Dr. Vásquez has more than 30 years in financial and international capital market management, financial consulting, and the public sector. He served as Minister for Canal Affairs and Chairman of Panama Canal Board of Directors (2004-2006), deputy administrator (2000-2004), and finance director (1996-2000) for the waterway.
He was responsible for the financial transition of the Panama Canal to Panamanian administration, in full compliance with the 1977 Torrijos-Carter Treaties, including the closure of operations of the Panama Canal Commission, the United States federal agency responsible for the administration and operation of the Canal until noon on December 31, 1999.
He also served in public administration as Minister of Planning and Economic Policy, Minister of Economy and Finance, and Chief Debt Negotiator for the Refinancing Program of the Republic of Panama.
In the private sector, he held several positions at General Electric between 2008 and 2015, including executive director, vice president, and CEO for Central America and the Caribbean.

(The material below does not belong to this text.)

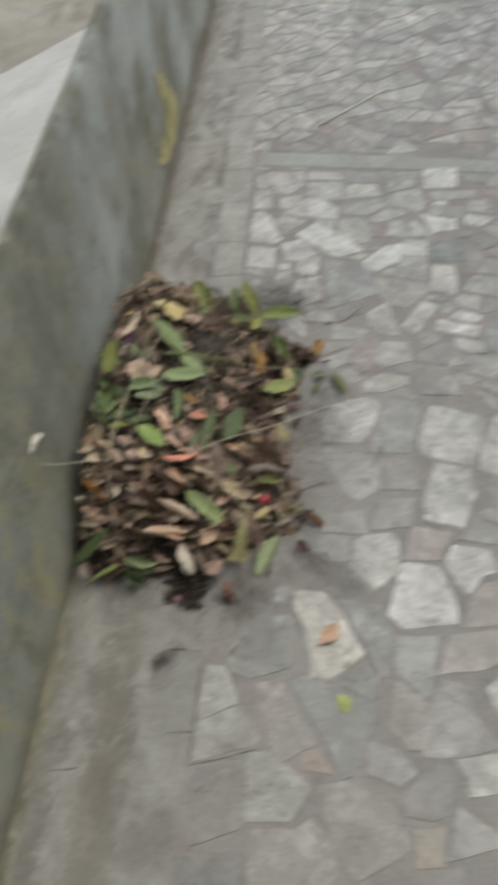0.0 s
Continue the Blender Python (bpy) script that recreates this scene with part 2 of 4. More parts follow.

Dr. Vásquez has a Bachelor of Science in Mathematics from Villanova University, in Villanova, Pennsylvania, a Master of Science in Operations Research and Statistics and a Ph.D. in Managerial Economics from the Rensselaer Polytechnic Institute in the United States, and a Master’s in Economics from North Carolina State University in the United States. He was an Associate Professor of Economics at Florida State University – Panama Campus.